Гораздо меньше Иман любит говорить о личной жизни. Ничего удивительного, учитывая, что последнюю четверть века она провела замужем за одним из самых известных музыкантов планеты.

С Дэвидом Боуи Иман познакомил на вечеринке их общий друг, парикмахер. Кое-какие трогательные детали об этой встрече все же известны. Например, Боуи так нервничал, что на следующий день после знакомства сделал странную вещь: пригласил ее на вечерний чай. Боуи не пил чай — он вообще никогда не пил чай — просто сидел с чашкой кофе напротив нее и волновался. Еще одна история, которая одновременно иллюстрирует нетривиальный подход жениха к ухаживаниям и избирательность невесты, случилась с кольцом. Когда Боуи — вернее, Джонс, как зовет мужчину своей жизни сама Иман («Я бы никогда не стала встречаться с Дэвидом Боуи, меня не интересовали отношения с рок-звездой. Но со мной познакомился совсем другой человек, Дэвид Джонс. И его я сразу полюбила»), — так вот, когда он решился сделать ей предложение, то отправился в Венецию искать совершенно определенное кольцо — его Иман заприметила в витрине магазина пару лет назад, и оно ей безумно понравилось. Кольца на витрине уже не было, но Боуи выяснил, кому его продали, нашел этих людей и выкупил драгоценность.


Все эти годы, за редкими исключениями, из всех подробностей своей частной жизни Иман и Дэвид предавали публичной огласке лишь один факт: они очень счастливы вместе.

В это несложно поверить, глядя на любое их совместное появление на публике — например, в шоуРози О’Доннелл в 1997 году. Он — с (невозможной по сегодняшним временам) бородкой и в черном костюме с вампирским воротником-стойкой, она — тоже в строгом черном, но кожаном костюме и в ярких ботинках.

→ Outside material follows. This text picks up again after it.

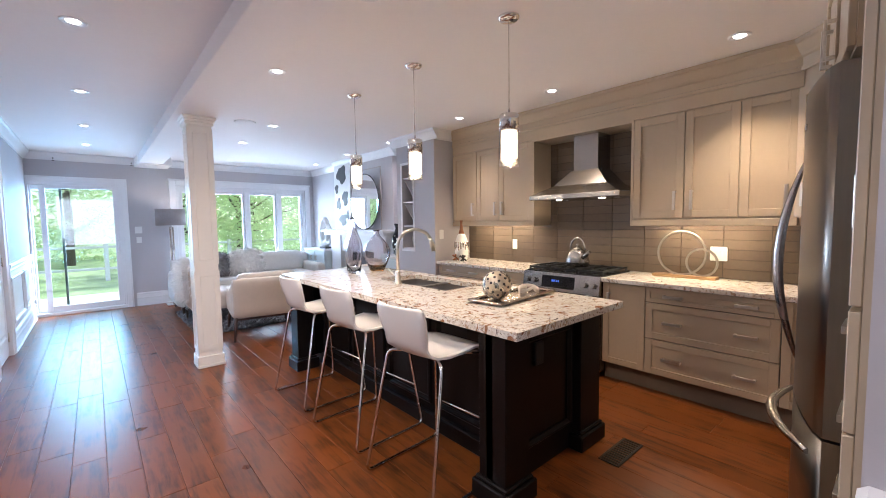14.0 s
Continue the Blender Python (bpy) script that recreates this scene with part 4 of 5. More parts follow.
for yy, zz in ((5.48, 1.439), (5.505, 1.416), (5.48, 1.394), (5.455, 1.416)):
    part("button", T([(PX - 0.027, yy, zz), (PX - 0.030, yy, zz)], r=0.008, sides=10), mat("button_grey", (0.5, 0.5, 0.52), 0.4), th)

# ---- island ----
isl = thing("kitchen_island", (3.2, 8.5, 0), "espresso-painted panelled kitchen island", "island")
part("body", B((2.96, 3.56, 7.25, 9.72, 0.06, 0.832)), M_ISL, isl)
part("toe_board", B((2.93, 3.57, 7.22, 9.74, 0.0, 0.10), bev=0.006), M_ISL, isl)
for x0, x1, y0, y1 in ((2.70, 2.88, 7.12, 7.29), (3.42, 3.64, 7.16, 7.37), (2.69, 2.85, 9.58, 9.74)):
    ps = part("corner_post", B((x0, x1, y0, y1, 0, 0.832), bev=0.004), M_ISL, isl)
    part("post_plinth", B((x0 - 0.028, x1 + 0.028, y0 - 0.028, y1 + 0.028, 0, 0.095), (x0 - 0.014, x1 + 0.014, y0 - 0.014, y1 + 0.014, 0.095, 0.115), bev=0.006), M_ISL, ps)
for b in ((2.70, 2.96, 7.20, 7.24, 0.12, 0.832), (2.72, 2.96, 9.64, 9.68, 0.1, 0.832), (2.96, 3.42, 7.21, 7.25, 0.1, 0.832)):
    part("end_panel", B(b), M_ISL, isl)
part("panel_moulding", moulding(bmesh.new(), [(2.93, 7.21, 0.17), (3.38, 7.21, 0.17), (3.38, 7.21, 0.76), (2.93, 7.21, 0.76)], (0, -1, 0)), M_ISL, isl)
for i in range(4):
    y1 = 9.56 - i * 0.55
    part("panel_moulding", moulding(bmesh.new(), [(2.96, y1, 0.16), (2.96, y1 - 0.49, 0.16), (2.96, y1 - 0.49, 0.76), (2.96, y1, 0.76)], (-1, 0, 0)), M_ISL, isl)
part("outlet_plate", B((3.03, 3.10, 7.19, 7.21, 0.60, 0.72), bev=0.004), M_BLACK, isl)
SKX0, SKX1, SKY0, SKY1 = 3.17, 3.57, 8.07, 8.93
top = solo("island_countertop", B((2.68, SKX0, 7.04, 9.94, 0.834, 0.872), (SKX1, 3.68, 7.04, 9.94, 0.834, 0.872), (SKX0, SKX1, 7.04, SKY0, 0.834, 0.872), (SKX0, SKX1, SKY1, 9.94, 0.834, 0.872)), M_GRANITE,
           "thick cream and brown veined granite island top", "countertop", "granite worktops")
snk = thing("sink", (3.38, 8.5, 0.67), "undermounted double-bowl dark grey sink", "sink")
for y0, y1 in ((SKY0, 8.47), (8.51, SKY1)):
    part("bowl", B((SKX0 - 0.004, SKX0 + 0.006, y0 - 0.004, y1, 0.67, 0.834), (SKX1 - 0.006, SKX1 + 0.004, y0, y1, 0.67, 0.834), (SKX0, SKX1, y0 - 0.004, y0 + 0.006, 0.67, 0.834), (SKX0, SKX1, y1 - 0.006, y1 + 0.004, 0.67, 0.834), (SKX0, SKX1, y0, y1, 0.66, 0.672)), M_SINK, snk)
    part("drain", lathe([(0.04, 0.6725), (0.038, 0.676), (0.02, 0.674), (0.001, 0.674)], (SKX0 + SKX1) / 2, (y0 + y1) / 2, 16), M_CHROME, snk)
part("divider", B((SKX0, SKX1, 8.465, 8.515, 0.79, 0.845), bev=0.008), M_SINK, snk)
fc = thing("faucet", (3.12, 8.57, 0.872), "brushed nickel gooseneck pull-down faucet", "faucet")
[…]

Именно так они вдвоем и выглядели: оба до невозможности элегантные, она — всегда чуть ярче. Задача, которая мало кому из спутниц этого мужчины показалась бы выполнимой. Глядя на архивные снимки и видео, про стиль Иман и Боуи можно с уверенностью сказать две вещи: они очень любили ходить вместе в брючных костюмах, а также много смеялись. Смеяться они умели и любили — в качестве доказательства можно, например, посмотреть уморительно нелепый ролик, в котором пара представляет коллекцию Тьерри Мюглера.

Съемка Иман и Дэвида Боуи для Tierry Mugler, 1993

Сегодня, спустя больше трех лет после смерти Дэвида, Иман до сих пор носит на шее цепочку с его именем. Она утверждает, что никогда больше не выйдет замуж: «Недавно я упомянула мужа в разговоре с одним знакомым. Он переспросил: «Твой муж? Ты хочешь сказать, твой покойный муж?» А я ответила: «Нет! Он всегда будет просто моим мужем, — говорит она, а потом добавляет: — Люди постоянно говорят мне, какая я сильная. А я не сильная. Я просто стараюсь не рассыпаться на части».


Пережить потерю Иман помогли дети. Ее дочери от первого брака с баскетболистом Спенсером Хэйуордом Залекхе уже 41, а младшей, Александрии, или Лекси, чей отец Боуи, едва исполнилось 19. Иман утверждает, что не хочет для Лекси судьбы Кайи Гербер и головокружительной карьеры на подиуме — несмотря на то, что девушке уже вовсю предлагают работу агентства и дизайнеры. «Я ведь знаю, что это просто потому, что она дочь Дэвида Боуи, — говорит Иман. — Дочь считает, что я чрезмерно ее опекаю, но я говорю ей, что карьера и популярность подождут. Пусть лучше пока наслаждается анонимностью и жизнью подальше от подиумов и папарацци».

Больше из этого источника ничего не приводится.